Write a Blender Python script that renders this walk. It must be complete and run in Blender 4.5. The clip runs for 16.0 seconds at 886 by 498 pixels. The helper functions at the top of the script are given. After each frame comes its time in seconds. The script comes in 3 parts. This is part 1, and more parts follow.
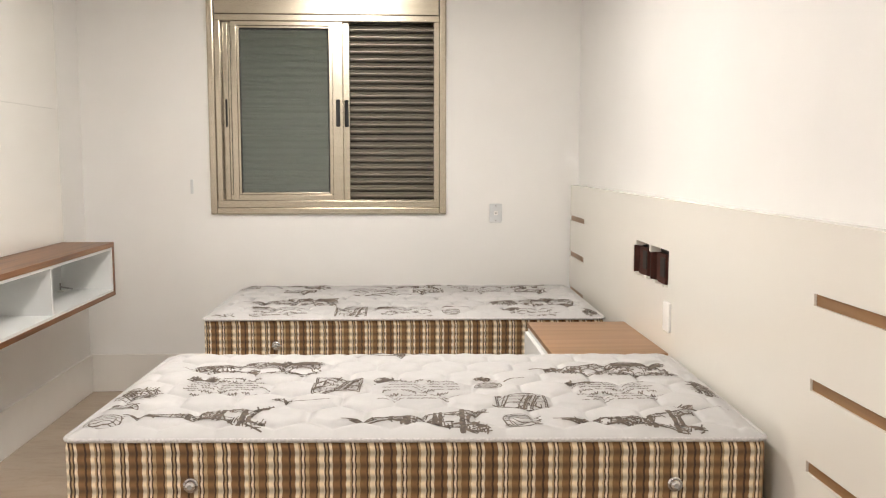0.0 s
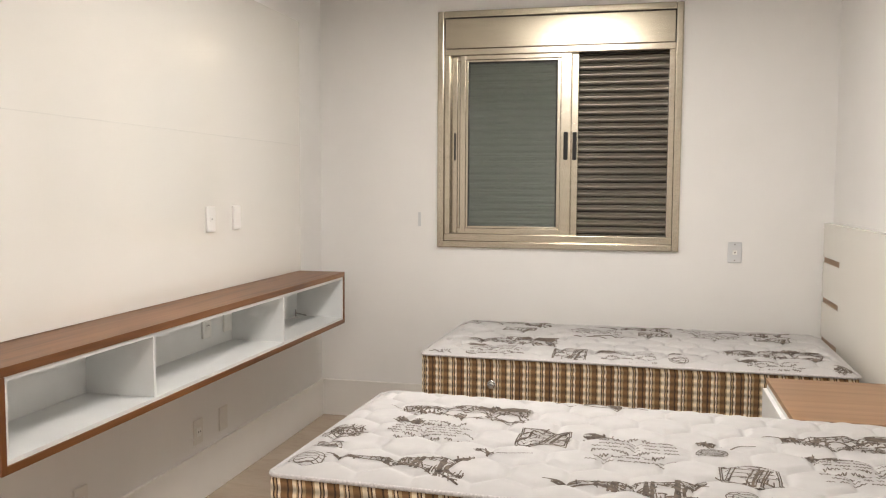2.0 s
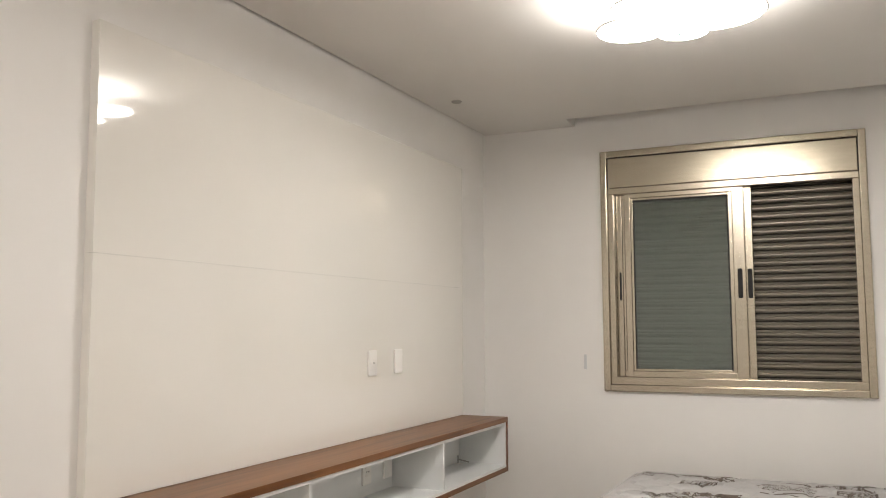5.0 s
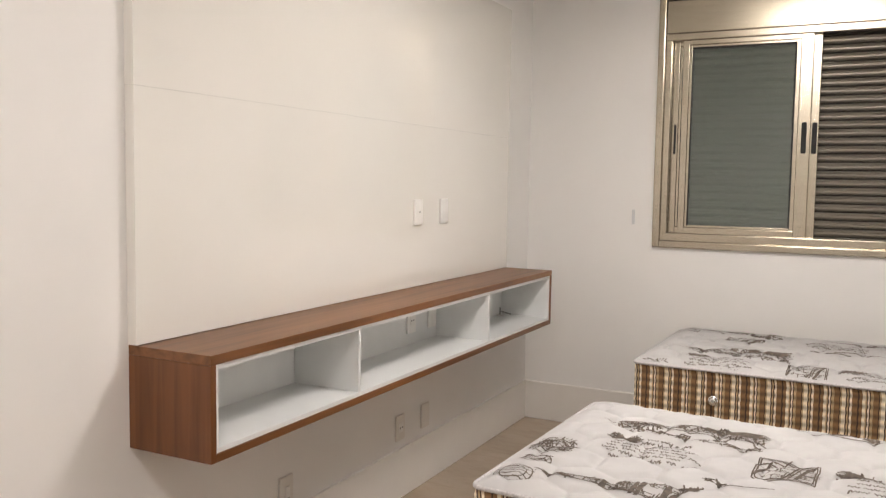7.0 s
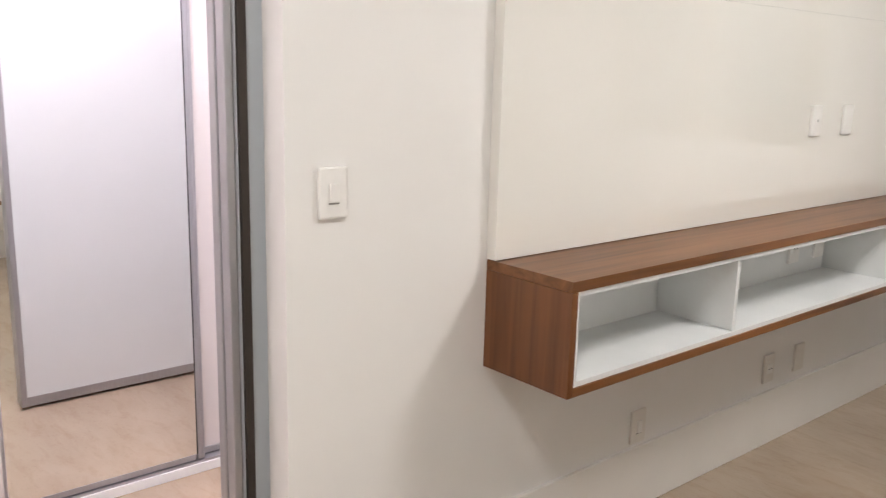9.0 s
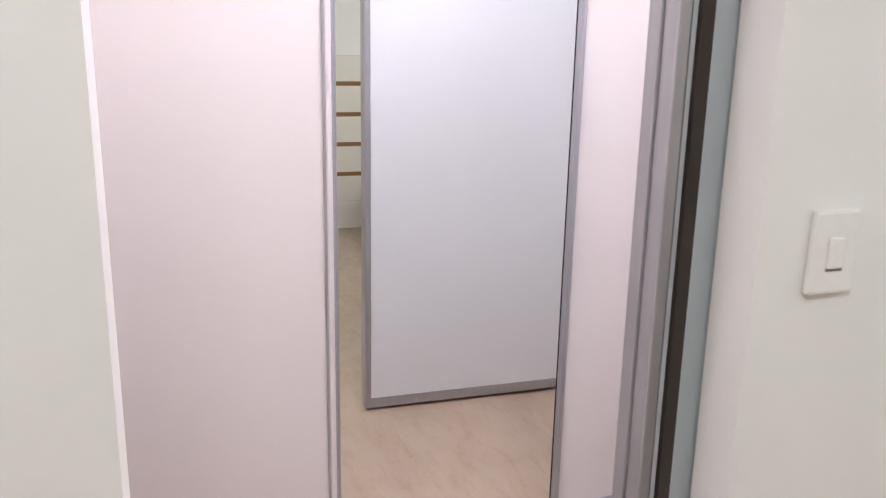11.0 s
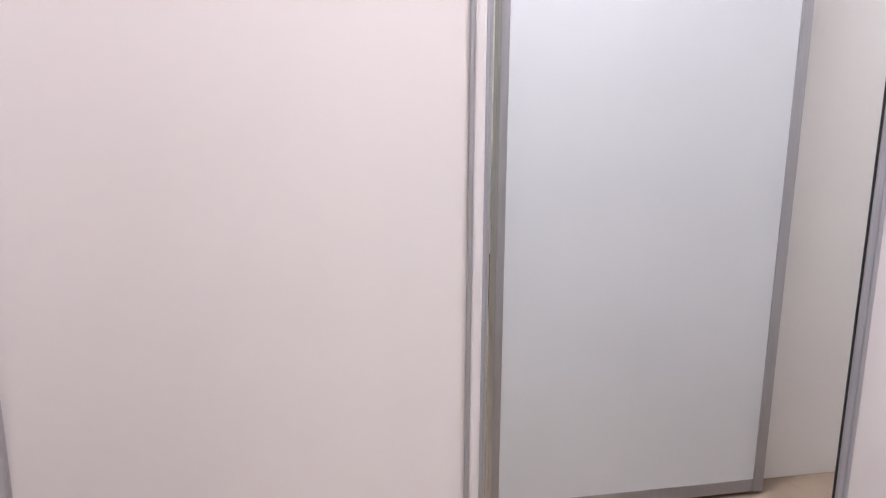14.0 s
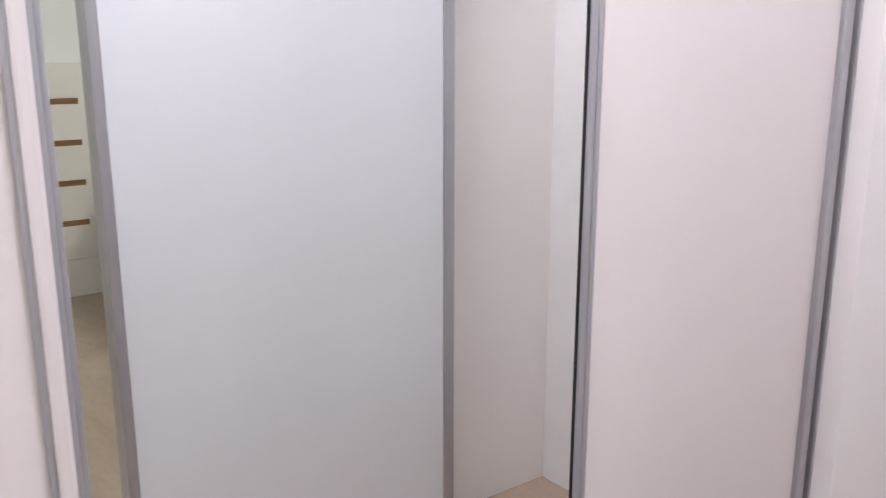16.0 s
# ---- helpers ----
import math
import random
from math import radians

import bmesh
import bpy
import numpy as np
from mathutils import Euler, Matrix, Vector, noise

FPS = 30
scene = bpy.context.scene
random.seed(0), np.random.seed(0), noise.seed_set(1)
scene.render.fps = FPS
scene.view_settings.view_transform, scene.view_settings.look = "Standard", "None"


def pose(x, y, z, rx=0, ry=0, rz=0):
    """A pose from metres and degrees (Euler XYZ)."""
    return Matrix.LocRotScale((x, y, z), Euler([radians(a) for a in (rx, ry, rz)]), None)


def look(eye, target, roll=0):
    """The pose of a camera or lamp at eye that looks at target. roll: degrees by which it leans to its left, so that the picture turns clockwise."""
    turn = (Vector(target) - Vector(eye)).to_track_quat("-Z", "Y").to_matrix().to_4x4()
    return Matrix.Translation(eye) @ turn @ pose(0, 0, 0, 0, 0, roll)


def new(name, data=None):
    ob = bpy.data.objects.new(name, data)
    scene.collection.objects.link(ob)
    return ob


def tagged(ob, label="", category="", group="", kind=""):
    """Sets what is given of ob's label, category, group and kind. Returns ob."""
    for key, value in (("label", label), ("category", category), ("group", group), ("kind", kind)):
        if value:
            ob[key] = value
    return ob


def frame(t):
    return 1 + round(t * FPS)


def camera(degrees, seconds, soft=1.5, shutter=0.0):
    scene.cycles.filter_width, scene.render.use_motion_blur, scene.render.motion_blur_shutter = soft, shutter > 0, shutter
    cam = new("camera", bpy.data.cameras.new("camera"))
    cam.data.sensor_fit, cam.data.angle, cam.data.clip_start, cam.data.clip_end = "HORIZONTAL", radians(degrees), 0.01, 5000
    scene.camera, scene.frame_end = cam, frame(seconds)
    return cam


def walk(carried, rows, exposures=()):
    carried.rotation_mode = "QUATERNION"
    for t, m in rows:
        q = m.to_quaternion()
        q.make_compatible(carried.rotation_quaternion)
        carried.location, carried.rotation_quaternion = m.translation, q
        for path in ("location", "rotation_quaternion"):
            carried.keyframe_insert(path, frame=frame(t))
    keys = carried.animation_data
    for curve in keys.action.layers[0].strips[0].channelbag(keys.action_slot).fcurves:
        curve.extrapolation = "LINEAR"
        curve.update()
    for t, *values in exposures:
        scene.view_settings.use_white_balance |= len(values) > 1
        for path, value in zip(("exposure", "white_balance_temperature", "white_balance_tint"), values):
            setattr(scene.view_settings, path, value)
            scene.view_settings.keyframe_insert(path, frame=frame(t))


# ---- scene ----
########
## TASK PROMPT
Leave out any pictures and return exactly the lines from the beginning of the data through the line with "scene.render.fps = FPS", inclusive.

## RESULT OF THIS EXERCISE
Write a Blender Python script that renders this walk. It must be complete and run in Blender 4.5. The clip runs for 16.0 seconds at 886 by 498 pixels. The helper functions at the top of the script are given. After each frame comes its time in seconds. The script comes in 3 parts. This is part 1, and more parts follow.
0.0 s
2.0 s
5.0 s
7.0 s
9.0 s
11.0 s
14.0 s
16.0 s
# ---- helpers ----
import math
import random
from math import radians

import bmesh
import bpy
import numpy as np
from mathutils import Euler, Matrix, Vector, noise

FPS = 30
scene = bpy.context.scene
random.seed(0), np.random.seed(0), noise.seed_set(1)
scene.render.fps = FPS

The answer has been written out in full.